The city’s ‘intent’: $3 million for a consolidated service garage

by Andy Balaskovitz
Tuesday, Oct. 5 — The Lansing City Council passed a resolution 7-1 at Monday’s meeting supporting borrowing $3 million to consolidate the city’s two maintenance garages. Those bonds will be paid off in 20 years at an interest rate of 4 percent rather than 5 percent (thanks, stimulus package).

Finance Director Jerry Ambrose said it’s a convenient time to consolidate the Central Garage at 312 N. Cedar St. (for police, fire and administration vehicles and equipment) and the Service Garage at 525 E. South St. (for public services and parks and recreation vehicles and equipment) in preparation for the forthcoming single-stream recycling program.

“We’ve been working on this (consolidation) for years,” Ambrose said, adding that the consolidation was included in FY 2011 budget talks. “At first blush it looked expensive to find new property.”

The recycling transfer station on South Street will become the new service garage because single stream does not require a sorting facility. The whole purpose of the consolidation, Ambrose stressed, is efficiency — even if that means a few less jobs. He didn’t say how many, but pointed out that in 2005, 40 employees worked at the two garages. Today that number is in the mid-20s, he said.

With fewer employees, Ambrose said it’s important to have a streamlined facility all under one roof. Total project costs are $4 million, $3 million of which come from the bonds and another $1 million from the city’s garage internal service fund. An additional $200,000 will be added for debt services (issuing the bonds). Construction is anticipated for January and should take seven months if the 45-day referendum period passes.

Council Vice President Kathie Dunbar said before the vote that the 1 percent reduction in interest rates could mean $30,000 per year in savings for the 20-year life of the loan.

Should the citizens of Lansing seek a referendum against this intent, they have 45 days to collect signatures of at least 10 percent of registered voters in the city to get it on the ballot. At-Large Councilwoman Carol Wood was the lone no vote because she believed there was not enough information available to the public before Monday’s meeting on the consolidation.

In other business, 15 members of the public commented on three proposed redevelopments in the city that are up for tax incentives, which include Jet Engineering’s expansion in south Lansing and Pat Gillespie’s Marshall Street Armory and Marketplace projects. Eight comments supported the incentives as important for downtown vibrancy and, in the case of the armory, for linking downtown with the eastside neighborhood.

“A strong downtown means a strong near-downtown,” Joan Nelson, director of the east-side Allen Neighborhood Center, said. She added that the center has written letters of support for both the armory and Marketplace projects.

Loretta Stanaway spoke against the two projects, calling tax abatements to build a strong downtown core an “outdated theory.” She then suggested to the Council that they rename Lansing to “Gillespie-ville.”
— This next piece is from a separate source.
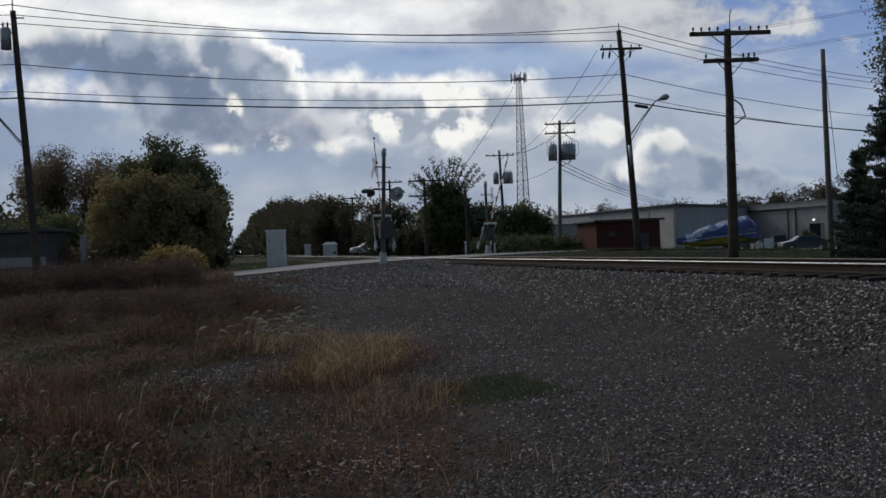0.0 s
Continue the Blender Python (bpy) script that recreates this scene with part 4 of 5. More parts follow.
def tree(label, x, y, h, blobs, mat, leaves, size, trunk=0.2, spread=0.3, name="tree", groups=160, shell=0.5, z=None):
    z = land(x, y) if z is None else z
    ob = thing(name, label, "shrub" if name == "bush" else "tree", pose(x, y, z), "trees and bushes")
    cl = clusters(blobs, groups, shell)
    bm = B()
    tube(bm, [(0, 0, -0.2), (0.05, 0.03, h * 0.3), (0, 0, h * 0.62), (0.1, 0, h * 0.9)], [trunk, trunk * 0.75, trunk * 0.4, trunk * 0.08], 8)
    for k in range(min(len(cl), 46)):
        p = Vector(cl[k])
        s = Vector((0, 0, min(h * random.uniform(0.12, 0.6), max(0.2, p.z * 0.8))))
        m = s.lerp(p, 0.55) + Vector((0, 0, 0.12 * (p - s).length))
        tube(bm, [s, m, p], [trunk * 0.3, trunk * 0.16, trunk * 0.04], 5)
    part("trunk", bm, BARK, ob, "brown trunk and limbs")
    v, f = leaf_cloud(cl, leaves, spread, size)
    mesh_np("crown", v, f, mat, ob)
    return ob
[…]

Rick Kibbey called the Armory redevelopment a “uniquely satisfying solution” to the current property, which has been vacant since 2006. “It’s a very tricky parcel to develop. Pat Gillespie is cutting edge,” he said following Stanaway.

At the Sept. 27 meeting, At-Large Councilman Brian Jeffries scheduled two public hearings for each of these redevelopments; one for Monday and one for the Oct. 11 meeting. The Council will vote on the tax incentives at next week’s meeting, and Jeffries has said that it’s only fair the public has ample time to weigh in on the incentives. Round two will commence next week — same time, same place.

In other matters, the Committee of the Whole meeting was scheduled after the Council meeting, but was adjourned because two of the three agenda items were sent back to the Development and Planning Committee and discussion on the Lansing Police Department’s annual report was pulled because of interim Police Chief Teresa Szymanski’s absence.